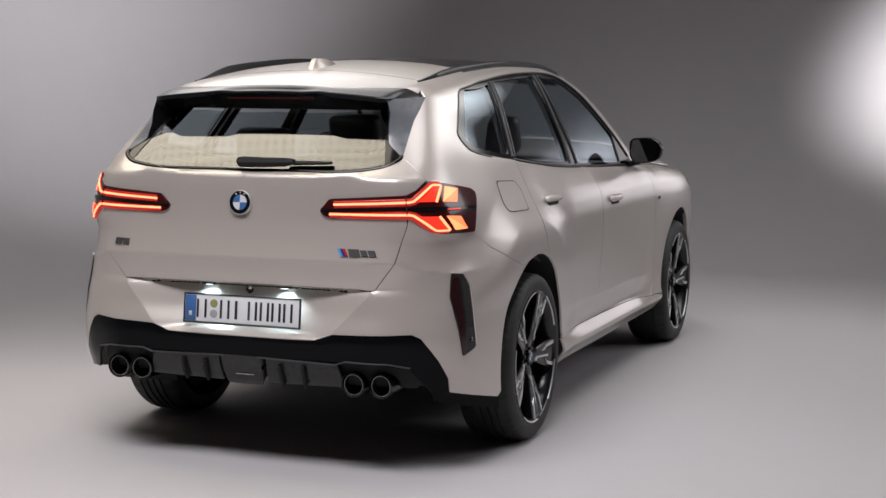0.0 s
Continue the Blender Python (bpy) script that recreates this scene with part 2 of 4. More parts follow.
def body(x, y, z):
    """The outer skin of the car: negative inside, zero on the skin."""
    x, y, z = np.asarray(x, float), np.abs(y), np.asarray(z, float)
    side = side_of(x, z)
    blend = step(0.25, -0.15, x) * step(0.88, 1.02, z)
    side = side * (1 - blend) + SOFT_SIDE(x, z) * blend
    # the haunch breaks along an arc over the rear wheel
    away = np.hypot(x - 0.02, z - 0.37) - 0.605
    over, under = smax(away, 0.0, 0.010), smax(-away, 0.0, 0.010)
    side = side - (0.095 * np.minimum(over, 0.17) + 0.04 * np.minimum(under, 0.14)) * step(-0.75, -0.20, x) * step(0.66, 0.26, x) * step(1.24, 1.02, z) * step(0.70, 0.82, z)
    side = side - 0.013 * np.exp(-((z - 0.96) / 0.11) ** 2) * step(-0.10, -0.65, x)
    f_side = y - side
    high = step(0.66, 0.88, z) * step(1.02, 0.93, z)
    bow = 0.045 * y * y + (0.9 + 0.7 * high) * np.maximum(y - 0.52, 0) ** 2
    half = 0.372 + 0.188 * np.clip((z - 0.55) / 0.198, 0, 1)
    back = np.minimum((z - 0.553) / 0.030 * 0.052, 0.052 + (z - 0.583) * 0.06)
    dent = np.maximum(-smax(-(half - y) * 0.23, -back, 0.03), 0) * step(0.7570, 0.7515, z)
    start = 0.56 - 0.16 * step(1.1, 1.3, z)
    corner = step(start, start + 0.20, y)
    zr = z + 0.050 * np.clip((y - 0.60) / 0.25, 0, 1) * np.exp(-((z - 0.83) / 0.10) ** 2)
    f_rear = (REAR_Z(z) * (1 - corner) + REAR2_Z(zr) * corner + bow + dent) - x
    f_roof = z - (ROOF_X(x) - ROOF_C(x) * y * y - 0.5 * np.maximum(y - 0.5, 0) ** 2)
    nose = NOSE_Z(z) - 0.20 * y * y - 0.8 * np.maximum(y - 0.62, 0) ** 2
    f = smax(f_side, f_rear, 0.17 - 0.05 * step(0.72, 0.55, z) - 0.04 * step(1.14, 1.26, z) + 0.01 * step(1.32, 1.5, z))
    f = smax(f, x - nose, 0.16)
    return smax(f, f_roof, 0.07 - 0.045 * step(-0.3, -0.5, x))


X0, X1, Z0 = 0.3, 2.4, 1.0


def ray_at(u, v):
    """Foot and direction of the ray that meets the skin at (u, v): u runs along the side (x amidships) and round both ends, v is the height and, above 1 m, an angle upwards."""
    u, v = np.asarray(u, float), np.asarray(v, float)
    a = np.where(u < X0, (u - X0) / 1.3, np.where(u > X1, (u - X1) / 1.4, 0)) * (math.pi / 2)
    dx, dy = np.sin(a), -np.cos(a)
    p = np.maximum(v - Z0, 0) / 1.0
    up, flat = np.sin(p), np.cos(p)
    foot = np.stack([np.clip(u, X0, X1), np.zeros_like(u), np.minimum(v, Z0)], -1)
    return foot, np.stack([dx * flat, dy * flat, up], -1)


def skin(u, v, lift=0.0):
    """Points of the skin at (u, v), lifted along its normal."""
    foot, way = ray_at(u, v)
    lo, hi = np.zeros(foot.shape[:-1]), np.full(foot.shape[:-1], 2.2)
    for _ in range(22):
        mid = (lo + hi) / 2
        p = foot + way * mid[..., None]
        inside = body(p[..., 0], p[..., 1], p[..., 2]) < 0
        lo, hi = np.where(inside, mid, lo), np.where(inside, hi, mid)
    p = foot + way * lo[..., None]
    return p + normal(p) * np.asarray(lift, float)[..., None] if np.any(lift) else p


def normal(p, e=0.003):
    x, y, z = p[..., 0], p[..., 1], p[..., 2]
    n = np.stack([body(x + e, y, z) - body(x - e, y, z), body(x, y + e, z) - body(x, y - e, z), body(x, y, z + e) - body(x, y, z - e)], -1)
    return n / np.linalg.norm(n, axis=-1, keepdims=True)


def uv(x, y, z):
    """The (u, v) of a place on the right-hand skin."""
    x, y, z = np.asarray(x, float), -np.abs(np.asarray(y, float)), np.asarray(z, float)
    foot = np.clip(x, X0, X1)
    a = np.arctan2(x - foot, -y)
    u = np.where(x < X0, X0 + a / (math.pi / 2) * 1.3, np.where(x > X1, X1 + a / (math.pi / 2) * 1.4, x))
    rho = np.hypot(x - foot, y)
    return u, np.where(z > Z0, Z0 + np.arctan2(z - Z0, rho), z)
# ---------------------------------------------------------------- ways of building
def part(name, mesh, mat, parent=None, label=""):
    """One mesh object under a thing or a part; mesh is a bmesh or a finished mesh."""
    if isinstance(mesh, bmesh.types.BMesh):
        me = bpy.data.meshes.new(name)
        mesh.to_mesh(me)
        mesh.free()
    else:
        me = mesh
    if not me.materials:
        me.materials.append(mat)
    ob = new(name, me)
    ob.parent = parent
    if label:
        tagged(ob, label)
    return ob


def solid(verts, faces, bevel=0.0, seg=2, smooth=True):
    bm = bmesh.new()
    vs = [bm.verts.new(v) for v in verts]
    for f in faces:
        bm.faces.new([vs[i] for i in f])
    bmesh.ops.recalc_face_normals(bm, faces=bm.faces)
    if bevel:
        bmesh.ops.bevel(bm, geom=[e for e in bm.edges], offset=bevel, segments=seg, affect="EDGES", profile=0.6)
    for f in bm.faces:
        f.smooth = smooth
    return bm


def box(sx, sy, sz, m=Matrix(), bevel=0.0, seg=2):
    x, y, z = sx / 2, sy / 2, sz / 2
    v = [m @ Vector(p) for p in ((-x, -y, -z), (x, -y, -z), (x, y, -z), (-x, y, -z), (-x, -y, z), (x, -y, z), (x, y, z), (-x, y, z))]
    return solid(v, [(0, 3, 2, 1), (4, 5, 6, 7), (0, 1, 5, 4), (1, 2, 6, 5), (2, 3, 7, 6), (3, 0, 4, 7)], bevel, seg)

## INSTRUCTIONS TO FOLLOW
All of the data above should be quoted exactly, except for the pictures.

## CORRECT ANSWER
0.0 s
Continue the Blender Python (bpy) script that recreates this scene with part 2 of 4. More parts follow.
def body(x, y, z):
    """The outer skin of the car: negative inside, zero on the skin."""
    x, y, z = np.asarray(x, float), np.abs(y), np.asarray(z, float)
    side = side_of(x, z)
    blend = step(0.25, -0.15, x) * step(0.88, 1.02, z)
    side = side * (1 - blend) + SOFT_SIDE(x, z) * blend
    # the haunch breaks along an arc over the rear wheel
    away = np.hypot(x - 0.02, z - 0.37) - 0.605
    over, under = smax(away, 0.0, 0.010), smax(-away, 0.0, 0.010)
    side = side - (0.095 * np.minimum(over, 0.17) + 0.04 * np.minimum(under, 0.14)) * step(-0.75, -0.20, x) * step(0.66, 0.26, x) * step(1.24, 1.02, z) * step(0.70, 0.82, z)
    side = side - 0.013 * np.exp(-((z - 0.96) / 0.11) ** 2) * step(-0.10, -0.65, x)
    f_side = y - side
    high = step(0.66, 0.88, z) * step(1.02, 0.93, z)
    bow = 0.045 * y * y + (0.9 + 0.7 * high) * np.maximum(y - 0.52, 0) ** 2
    half = 0.372 + 0.188 * np.clip((z - 0.55) / 0.198, 0, 1)
    back = np.minimum((z - 0.553) / 0.030 * 0.052, 0.052 + (z - 0.583) * 0.06)
    dent = np.maximum(-smax(-(half - y) * 0.23, -back, 0.03), 0) * step(0.7570, 0.7515, z)
    start = 0.56 - 0.16 * step(1.1, 1.3, z)
    corner = step(start, start + 0.20, y)
    zr = z + 0.050 * np.clip((y - 0.60) / 0.25, 0, 1) * np.exp(-((z - 0.83) / 0.10) ** 2)
    f_rear = (REAR_Z(z) * (1 - corner) + REAR2_Z(zr) * corner + bow + dent) - x
    f_roof = z - (ROOF_X(x) - ROOF_C(x) * y * y - 0.5 * np.maximum(y - 0.5, 0) ** 2)
    nose = NOSE_Z(z) - 0.20 * y * y - 0.8 * np.maximum(y - 0.62, 0) ** 2
    f = smax(f_side, f_rear, 0.17 - 0.05 * step(0.72, 0.55, z) - 0.04 * step(1.14, 1.26, z) + 0.01 * step(1.32, 1.5, z))
    f = smax(f, x - nose, 0.16)
    return smax(f, f_roof, 0.07 - 0.045 * step(-0.3, -0.5, x))


X0, X1, Z0 = 0.3, 2.4, 1.0


def ray_at(u, v):
    """Foot and direction of the ray that meets the skin at (u, v): u runs along the side (x amidships) and round both ends, v is the height and, above 1 m, an angle upwards."""
    u, v = np.asarray(u, float), np.asarray(v, float)
    a = np.where(u < X0, (u - X0) / 1.3, np.where(u > X1, (u - X1) / 1.4, 0)) * (math.pi / 2)
    dx, dy = np.sin(a), -np.cos(a)
    p = np.maximum(v - Z0, 0) / 1.0
    up, flat = np.sin(p), np.cos(p)
    foot = np.stack([np.clip(u, X0, X1), np.zeros_like(u), np.minimum(v, Z0)], -1)
    return foot, np.stack([dx * flat, dy * flat, up], -1)


def skin(u, v, lift=0.0):
    """Points of the skin at (u, v), lifted along its normal."""
    foot, way = ray_at(u, v)
    lo, hi = np.zeros(foot.shape[:-1]), np.full(foot.shape[:-1], 2.2)
    for _ in range(22):
        mid = (lo + hi) / 2
        p = foot + way * mid[..., None]
        inside = body(p[..., 0], p[..., 1], p[..., 2]) < 0
        lo, hi = np.where(inside, mid, lo), np.where(inside, hi, mid)
    p = foot + way * lo[..., None]
    return p + normal(p) * np.asarray(lift, float)[..., None] if np.any(lift) else p


def normal(p, e=0.003):
    x, y, z = p[..., 0], p[..., 1], p[..., 2]
    n = np.stack([body(x + e, y, z) - body(x - e, y, z), body(x, y + e, z) - body(x, y - e, z), body(x, y, z + e) - body(x, y, z - e)], -1)
    return n / np.linalg.norm(n, axis=-1, keepdims=True)


def uv(x, y, z):
    """The (u, v) of a place on the right-hand skin."""
    x, y, z = np.asarray(x, float), -np.abs(np.asarray(y, float)), np.asarray(z, float)
    foot = np.clip(x, X0, X1)
    a = np.arctan2(x - foot, -y)
    u = np.where(x < X0, X0 + a / (math.pi / 2) * 1.3, np.where(x > X1, X1 + a / (math.pi / 2) * 1.4, x))
    rho = np.hypot(x - foot, y)
    return u, np.where(z > Z0, Z0 + np.arctan2(z - Z0, rho), z)
# ---------------------------------------------------------------- ways of building
def part(name, mesh, mat, parent=None, label=""):
    """One mesh object under a thing or a part; mesh is a bmesh or a finished mesh."""
    if isinstance(mesh, bmesh.types.BMesh):
        me = bpy.data.meshes.new(name)
        mesh.to_mesh(me)
        mesh.free()
    else:
        me = mesh
    if not me.materials:
        me.materials.append(mat)
    ob = new(name, me)
    ob.parent = parent
    if label:
        tagged(ob, label)
    return ob


def solid(verts, faces, bevel=0.0, seg=2, smooth=True):
    bm = bmesh.new()
    vs = [bm.verts.new(v) for v in verts]
    for f in faces:
        bm.faces.new([vs[i] for i in f])
    bmesh.ops.recalc_face_normals(bm, faces=bm.faces)
    if bevel:
        bmesh.ops.bevel(bm, geom=[e for e in bm.edges], offset=bevel, segments=seg, affect="EDGES", profile=0.6)
    for f in bm.faces:
        f.smooth = smooth
    return bm


def box(sx, sy, sz, m=Matrix(), bevel=0.0, seg=2):
    x, y, z = sx / 2, sy / 2, sz / 2
    v = [m @ Vector(p) for p in ((-x, -y, -z), (x, -y, -z), (x, y, -z), (-x, y, -z), (-x, -y, z), (x, -y, z), (x, y, z), (-x, y, z))]
    return solid(v, [(0, 3, 2, 1), (4, 5, 6, 7), (0, 1, 5, 4), (1, 2, 6, 5), (2, 3, 7, 6), (3, 0, 4, 7)], bevel, seg)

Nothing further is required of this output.